*** Data section ***

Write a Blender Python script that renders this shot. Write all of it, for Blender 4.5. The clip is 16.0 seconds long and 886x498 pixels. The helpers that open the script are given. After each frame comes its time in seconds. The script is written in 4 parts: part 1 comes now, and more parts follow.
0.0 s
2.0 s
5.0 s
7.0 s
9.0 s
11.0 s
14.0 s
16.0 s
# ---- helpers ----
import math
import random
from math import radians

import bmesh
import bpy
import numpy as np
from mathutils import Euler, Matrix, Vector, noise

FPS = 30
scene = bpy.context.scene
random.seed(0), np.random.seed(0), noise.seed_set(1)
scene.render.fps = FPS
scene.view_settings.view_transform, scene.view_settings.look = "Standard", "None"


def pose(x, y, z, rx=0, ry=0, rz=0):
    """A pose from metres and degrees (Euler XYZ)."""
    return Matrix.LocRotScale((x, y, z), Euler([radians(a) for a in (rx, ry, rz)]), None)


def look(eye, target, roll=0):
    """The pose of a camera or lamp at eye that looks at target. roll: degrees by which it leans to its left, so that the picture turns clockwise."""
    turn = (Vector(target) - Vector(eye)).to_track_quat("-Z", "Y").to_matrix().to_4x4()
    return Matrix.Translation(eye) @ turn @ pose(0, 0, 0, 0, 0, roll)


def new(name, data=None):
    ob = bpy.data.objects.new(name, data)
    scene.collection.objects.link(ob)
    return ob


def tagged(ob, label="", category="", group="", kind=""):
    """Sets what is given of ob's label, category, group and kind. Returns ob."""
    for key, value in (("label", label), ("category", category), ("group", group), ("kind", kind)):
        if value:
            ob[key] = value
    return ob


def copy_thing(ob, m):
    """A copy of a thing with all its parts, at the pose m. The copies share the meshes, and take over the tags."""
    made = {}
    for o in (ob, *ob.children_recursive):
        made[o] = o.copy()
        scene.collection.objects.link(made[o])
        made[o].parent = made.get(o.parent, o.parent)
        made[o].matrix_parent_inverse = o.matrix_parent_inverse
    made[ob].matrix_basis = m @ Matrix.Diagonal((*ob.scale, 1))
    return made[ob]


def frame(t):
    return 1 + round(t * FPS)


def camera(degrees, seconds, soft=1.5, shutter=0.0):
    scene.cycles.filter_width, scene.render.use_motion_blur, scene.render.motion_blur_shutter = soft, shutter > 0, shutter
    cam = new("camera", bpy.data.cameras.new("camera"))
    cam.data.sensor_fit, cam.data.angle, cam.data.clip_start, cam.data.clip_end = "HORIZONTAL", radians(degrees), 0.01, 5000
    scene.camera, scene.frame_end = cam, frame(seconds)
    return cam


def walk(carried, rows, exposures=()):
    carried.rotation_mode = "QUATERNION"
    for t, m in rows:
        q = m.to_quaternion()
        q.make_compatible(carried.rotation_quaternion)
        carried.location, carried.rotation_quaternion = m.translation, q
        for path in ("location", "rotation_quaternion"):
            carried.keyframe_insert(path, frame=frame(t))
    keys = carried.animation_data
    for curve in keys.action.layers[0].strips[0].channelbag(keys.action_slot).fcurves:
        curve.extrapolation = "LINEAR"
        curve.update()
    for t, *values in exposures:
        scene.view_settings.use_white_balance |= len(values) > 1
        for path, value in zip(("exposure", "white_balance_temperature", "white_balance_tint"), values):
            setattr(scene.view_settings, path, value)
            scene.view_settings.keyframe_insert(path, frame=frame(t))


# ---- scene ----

***

--- Problem to work on ---
Show the data once more, exactly as it was written.

--- Exercise output ---
Write a Blender Python script that renders this shot. Write all of it, for Blender 4.5. The clip is 16.0 seconds long and 886x498 pixels. The helpers that open the script are given. After each frame comes its time in seconds. The script is written in 4 parts: part 1 comes now, and more parts follow.
0.0 s
2.0 s
5.0 s
7.0 s
9.0 s
11.0 s
14.0 s
16.0 s
# ---- helpers ----
import math
import random
from math import radians

import bmesh
import bpy
import numpy as np
from mathutils import Euler, Matrix, Vector, noise

FPS = 30
scene = bpy.context.scene
random.seed(0), np.random.seed(0), noise.seed_set(1)
scene.render.fps = FPS
scene.view_settings.view_transform, scene.view_settings.look = "Standard", "None"


def pose(x, y, z, rx=0, ry=0, rz=0):
    """A pose from metres and degrees (Euler XYZ)."""
    return Matrix.LocRotScale((x, y, z), Euler([radians(a) for a in (rx, ry, rz)]), None)


def look(eye, target, roll=0):
    """The pose of a camera or lamp at eye that looks at target. roll: degrees by which it leans to its left, so that the picture turns clockwise."""
    turn = (Vector(target) - Vector(eye)).to_track_quat("-Z", "Y").to_matrix().to_4x4()
    return Matrix.Translation(eye) @ turn @ pose(0, 0, 0, 0, 0, roll)


def new(name, data=None):
    ob = bpy.data.objects.new(name, data)
    scene.collection.objects.link(ob)
    return ob


def tagged(ob, label="", category="", group="", kind=""):
    """Sets what is given of ob's label, category, group and kind. Returns ob."""
    for key, value in (("label", label), ("category", category), ("group", group), ("kind", kind)):
        if value:
            ob[key] = value
    return ob


def copy_thing(ob, m):
    """A copy of a thing with all its parts, at the pose m. The copies share the meshes, and take over the tags."""
    made = {}
    for o in (ob, *ob.children_recursive):
        made[o] = o.copy()
        scene.collection.objects.link(made[o])
        made[o].parent = made.get(o.parent, o.parent)
        made[o].matrix_parent_inverse = o.matrix_parent_inverse
    made[ob].matrix_basis = m @ Matrix.Diagonal((*ob.scale, 1))
    return made[ob]


def frame(t):
    return 1 + round(t * FPS)


def camera(degrees, seconds, soft=1.5, shutter=0.0):
    scene.cycles.filter_width, scene.render.use_motion_blur, scene.render.motion_blur_shutter = soft, shutter > 0, shutter
    cam = new("camera", bpy.data.cameras.new("camera"))
    cam.data.sensor_fit, cam.data.angle, cam.data.clip_start, cam.data.clip_end = "HORIZONTAL", radians(degrees), 0.01, 5000
    scene.camera, scene.frame_end = cam, frame(seconds)
    return cam


def walk(carried, rows, exposures=()):
    carried.rotation_mode = "QUATERNION"
    for t, m in rows:
        q = m.to_quaternion()
        q.make_compatible(carried.rotation_quaternion)
        carried.location, carried.rotation_quaternion = m.translation, q
        for path in ("location", "rotation_quaternion"):
            carried.keyframe_insert(path, frame=frame(t))
    keys = carried.animation_data
    for curve in keys.action.layers[0].strips[0].channelbag(keys.action_slot).fcurves:
        curve.extrapolation = "LINEAR"
        curve.update()
    for t, *values in exposures:
        scene.view_settings.use_white_balance |= len(values) > 1
        for path, value in zip(("exposure", "white_balance_temperature", "white_balance_tint"), values):
            setattr(scene.view_settings, path, value)
            scene.view_settings.keyframe_insert(path, frame=frame(t))


# ---- scene ----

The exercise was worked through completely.